= What the task asks =
Every line that contains the word "Python" should be copied.

————

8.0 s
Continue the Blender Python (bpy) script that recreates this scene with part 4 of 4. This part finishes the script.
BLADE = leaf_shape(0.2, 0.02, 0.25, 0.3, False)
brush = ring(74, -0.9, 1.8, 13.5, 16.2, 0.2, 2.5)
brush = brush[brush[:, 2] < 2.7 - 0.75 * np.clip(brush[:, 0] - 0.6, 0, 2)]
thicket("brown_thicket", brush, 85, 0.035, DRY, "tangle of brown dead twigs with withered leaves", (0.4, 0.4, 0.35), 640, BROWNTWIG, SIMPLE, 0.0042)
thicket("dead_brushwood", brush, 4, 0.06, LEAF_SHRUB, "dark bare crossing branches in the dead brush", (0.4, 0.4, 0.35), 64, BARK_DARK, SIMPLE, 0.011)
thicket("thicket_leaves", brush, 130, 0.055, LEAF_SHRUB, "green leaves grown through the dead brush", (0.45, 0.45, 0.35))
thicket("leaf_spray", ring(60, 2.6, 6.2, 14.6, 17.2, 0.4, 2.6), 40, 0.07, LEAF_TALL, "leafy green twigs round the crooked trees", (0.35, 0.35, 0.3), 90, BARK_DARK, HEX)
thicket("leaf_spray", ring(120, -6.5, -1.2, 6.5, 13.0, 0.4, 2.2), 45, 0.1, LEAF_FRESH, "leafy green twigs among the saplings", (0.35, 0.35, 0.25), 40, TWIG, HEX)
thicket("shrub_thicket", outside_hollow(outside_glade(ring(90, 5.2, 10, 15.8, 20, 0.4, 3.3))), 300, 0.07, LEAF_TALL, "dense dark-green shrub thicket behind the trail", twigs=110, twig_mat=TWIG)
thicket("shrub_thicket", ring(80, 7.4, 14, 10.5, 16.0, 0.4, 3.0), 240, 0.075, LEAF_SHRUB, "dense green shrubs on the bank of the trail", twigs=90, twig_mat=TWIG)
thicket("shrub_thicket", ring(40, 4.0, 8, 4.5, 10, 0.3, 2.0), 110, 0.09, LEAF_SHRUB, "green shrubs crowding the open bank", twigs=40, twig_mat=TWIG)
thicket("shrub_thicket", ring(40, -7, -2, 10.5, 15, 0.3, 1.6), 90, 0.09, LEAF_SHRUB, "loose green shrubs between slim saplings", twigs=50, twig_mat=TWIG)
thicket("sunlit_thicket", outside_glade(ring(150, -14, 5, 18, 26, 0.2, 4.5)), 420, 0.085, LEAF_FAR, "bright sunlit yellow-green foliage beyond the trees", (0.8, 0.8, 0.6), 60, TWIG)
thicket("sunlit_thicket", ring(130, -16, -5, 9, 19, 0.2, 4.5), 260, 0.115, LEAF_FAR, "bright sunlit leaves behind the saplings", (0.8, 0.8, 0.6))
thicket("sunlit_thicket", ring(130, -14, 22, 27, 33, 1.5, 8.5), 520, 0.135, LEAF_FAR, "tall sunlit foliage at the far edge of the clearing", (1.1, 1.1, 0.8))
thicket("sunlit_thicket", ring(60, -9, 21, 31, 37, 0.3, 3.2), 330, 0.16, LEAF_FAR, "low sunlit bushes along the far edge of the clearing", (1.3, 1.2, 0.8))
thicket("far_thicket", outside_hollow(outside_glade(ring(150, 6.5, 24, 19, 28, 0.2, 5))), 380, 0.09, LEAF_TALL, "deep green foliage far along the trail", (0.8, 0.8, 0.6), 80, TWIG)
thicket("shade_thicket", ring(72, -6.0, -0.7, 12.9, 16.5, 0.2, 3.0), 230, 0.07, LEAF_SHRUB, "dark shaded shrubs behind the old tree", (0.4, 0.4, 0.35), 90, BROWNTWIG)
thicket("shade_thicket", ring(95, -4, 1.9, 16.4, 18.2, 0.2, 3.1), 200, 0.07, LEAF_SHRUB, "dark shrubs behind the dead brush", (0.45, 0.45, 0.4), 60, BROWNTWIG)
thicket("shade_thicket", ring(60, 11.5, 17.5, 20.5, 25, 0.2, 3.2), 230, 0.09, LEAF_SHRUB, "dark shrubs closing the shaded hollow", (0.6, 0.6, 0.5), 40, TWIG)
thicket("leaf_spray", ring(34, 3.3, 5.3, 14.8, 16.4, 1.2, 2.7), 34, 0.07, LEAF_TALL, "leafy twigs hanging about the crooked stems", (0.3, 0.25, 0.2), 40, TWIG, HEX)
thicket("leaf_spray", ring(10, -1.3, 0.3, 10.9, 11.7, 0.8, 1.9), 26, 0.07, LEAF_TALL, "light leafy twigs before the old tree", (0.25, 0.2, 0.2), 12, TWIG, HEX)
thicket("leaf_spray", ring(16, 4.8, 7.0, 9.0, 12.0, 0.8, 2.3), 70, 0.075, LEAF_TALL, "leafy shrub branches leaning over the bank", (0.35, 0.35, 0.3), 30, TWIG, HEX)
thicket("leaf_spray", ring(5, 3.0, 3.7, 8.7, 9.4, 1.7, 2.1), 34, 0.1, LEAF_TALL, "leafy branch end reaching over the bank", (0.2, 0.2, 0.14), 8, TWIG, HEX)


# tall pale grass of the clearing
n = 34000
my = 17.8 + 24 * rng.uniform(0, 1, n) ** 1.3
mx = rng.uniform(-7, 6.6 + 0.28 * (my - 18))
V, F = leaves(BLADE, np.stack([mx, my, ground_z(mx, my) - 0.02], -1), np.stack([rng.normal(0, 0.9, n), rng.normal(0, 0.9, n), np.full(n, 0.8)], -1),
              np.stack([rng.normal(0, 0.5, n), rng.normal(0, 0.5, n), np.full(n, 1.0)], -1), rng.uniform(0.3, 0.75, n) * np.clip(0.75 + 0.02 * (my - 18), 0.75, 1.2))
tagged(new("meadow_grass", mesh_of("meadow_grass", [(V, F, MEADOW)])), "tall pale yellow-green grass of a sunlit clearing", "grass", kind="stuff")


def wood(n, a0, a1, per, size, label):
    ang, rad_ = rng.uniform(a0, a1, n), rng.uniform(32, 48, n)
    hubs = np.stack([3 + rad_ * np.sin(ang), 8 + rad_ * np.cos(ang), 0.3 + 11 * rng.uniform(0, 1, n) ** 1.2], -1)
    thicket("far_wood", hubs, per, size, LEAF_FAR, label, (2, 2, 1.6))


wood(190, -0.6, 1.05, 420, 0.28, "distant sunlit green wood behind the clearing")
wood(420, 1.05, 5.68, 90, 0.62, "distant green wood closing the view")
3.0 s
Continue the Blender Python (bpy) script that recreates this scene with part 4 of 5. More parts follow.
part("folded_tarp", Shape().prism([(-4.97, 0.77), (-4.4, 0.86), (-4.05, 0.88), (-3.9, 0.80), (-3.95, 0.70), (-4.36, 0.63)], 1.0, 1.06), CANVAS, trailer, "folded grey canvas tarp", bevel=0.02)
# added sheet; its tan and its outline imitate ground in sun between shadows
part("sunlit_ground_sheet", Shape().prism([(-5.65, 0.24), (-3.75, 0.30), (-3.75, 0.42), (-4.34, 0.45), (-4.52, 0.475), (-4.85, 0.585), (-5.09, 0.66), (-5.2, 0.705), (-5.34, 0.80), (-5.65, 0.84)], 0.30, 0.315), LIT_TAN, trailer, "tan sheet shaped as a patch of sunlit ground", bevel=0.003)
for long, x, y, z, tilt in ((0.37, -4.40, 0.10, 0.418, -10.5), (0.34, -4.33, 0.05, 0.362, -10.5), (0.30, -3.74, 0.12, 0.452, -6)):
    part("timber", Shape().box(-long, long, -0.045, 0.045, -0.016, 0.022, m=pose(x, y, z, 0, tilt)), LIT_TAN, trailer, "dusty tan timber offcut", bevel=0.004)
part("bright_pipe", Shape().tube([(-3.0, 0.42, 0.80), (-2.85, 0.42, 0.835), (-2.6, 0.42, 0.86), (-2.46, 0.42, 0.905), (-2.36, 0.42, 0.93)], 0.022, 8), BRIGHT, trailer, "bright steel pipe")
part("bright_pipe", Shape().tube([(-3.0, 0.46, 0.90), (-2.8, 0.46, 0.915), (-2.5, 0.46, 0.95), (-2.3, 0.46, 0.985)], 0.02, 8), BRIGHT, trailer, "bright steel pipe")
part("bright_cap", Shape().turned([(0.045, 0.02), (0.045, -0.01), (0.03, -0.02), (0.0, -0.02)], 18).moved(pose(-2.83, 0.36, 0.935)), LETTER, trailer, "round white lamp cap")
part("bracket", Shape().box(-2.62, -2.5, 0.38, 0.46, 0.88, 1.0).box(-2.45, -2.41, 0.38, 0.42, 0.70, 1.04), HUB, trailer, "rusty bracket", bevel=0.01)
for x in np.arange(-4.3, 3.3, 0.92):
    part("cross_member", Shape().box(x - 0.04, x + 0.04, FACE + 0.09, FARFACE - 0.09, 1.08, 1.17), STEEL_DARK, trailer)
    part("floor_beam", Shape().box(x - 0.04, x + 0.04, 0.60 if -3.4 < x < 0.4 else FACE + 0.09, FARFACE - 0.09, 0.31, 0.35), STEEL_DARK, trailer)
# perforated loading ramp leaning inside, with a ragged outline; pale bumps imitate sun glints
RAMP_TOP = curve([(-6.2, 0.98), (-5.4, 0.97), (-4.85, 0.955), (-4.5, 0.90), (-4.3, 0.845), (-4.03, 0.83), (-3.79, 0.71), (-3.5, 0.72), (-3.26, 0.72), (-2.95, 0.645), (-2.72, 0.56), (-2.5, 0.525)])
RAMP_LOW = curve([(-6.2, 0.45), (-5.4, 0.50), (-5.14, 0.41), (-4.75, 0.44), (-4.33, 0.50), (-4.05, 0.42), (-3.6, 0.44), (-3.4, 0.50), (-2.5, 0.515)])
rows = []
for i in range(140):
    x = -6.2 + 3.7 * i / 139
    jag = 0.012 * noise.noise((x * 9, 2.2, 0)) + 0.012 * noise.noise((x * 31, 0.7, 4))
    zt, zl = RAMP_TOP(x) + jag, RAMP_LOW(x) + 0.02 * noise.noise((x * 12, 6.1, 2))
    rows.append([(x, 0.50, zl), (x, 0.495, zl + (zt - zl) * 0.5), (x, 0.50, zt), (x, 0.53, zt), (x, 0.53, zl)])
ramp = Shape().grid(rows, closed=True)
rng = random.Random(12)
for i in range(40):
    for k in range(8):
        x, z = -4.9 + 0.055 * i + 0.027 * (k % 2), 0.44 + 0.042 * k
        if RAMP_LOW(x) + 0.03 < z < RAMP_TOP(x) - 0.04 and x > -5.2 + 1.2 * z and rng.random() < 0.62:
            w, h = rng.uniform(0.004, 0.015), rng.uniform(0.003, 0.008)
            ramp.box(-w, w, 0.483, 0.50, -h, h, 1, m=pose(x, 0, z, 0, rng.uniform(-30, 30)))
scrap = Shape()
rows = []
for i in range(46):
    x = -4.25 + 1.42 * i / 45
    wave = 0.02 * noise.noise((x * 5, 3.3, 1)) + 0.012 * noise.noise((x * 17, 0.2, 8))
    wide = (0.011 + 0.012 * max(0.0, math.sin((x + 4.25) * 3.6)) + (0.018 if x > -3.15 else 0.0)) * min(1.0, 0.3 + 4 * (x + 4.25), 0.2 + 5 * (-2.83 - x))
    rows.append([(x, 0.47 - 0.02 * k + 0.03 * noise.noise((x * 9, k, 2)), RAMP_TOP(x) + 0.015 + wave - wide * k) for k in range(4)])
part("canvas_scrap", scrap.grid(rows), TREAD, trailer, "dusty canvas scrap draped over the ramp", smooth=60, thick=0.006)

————

= Exercise response =
Continue the Blender Python (bpy) script that recreates this scene with part 4 of 4. This part finishes the script.
Continue the Blender Python (bpy) script that recreates this scene with part 4 of 5. More parts follow.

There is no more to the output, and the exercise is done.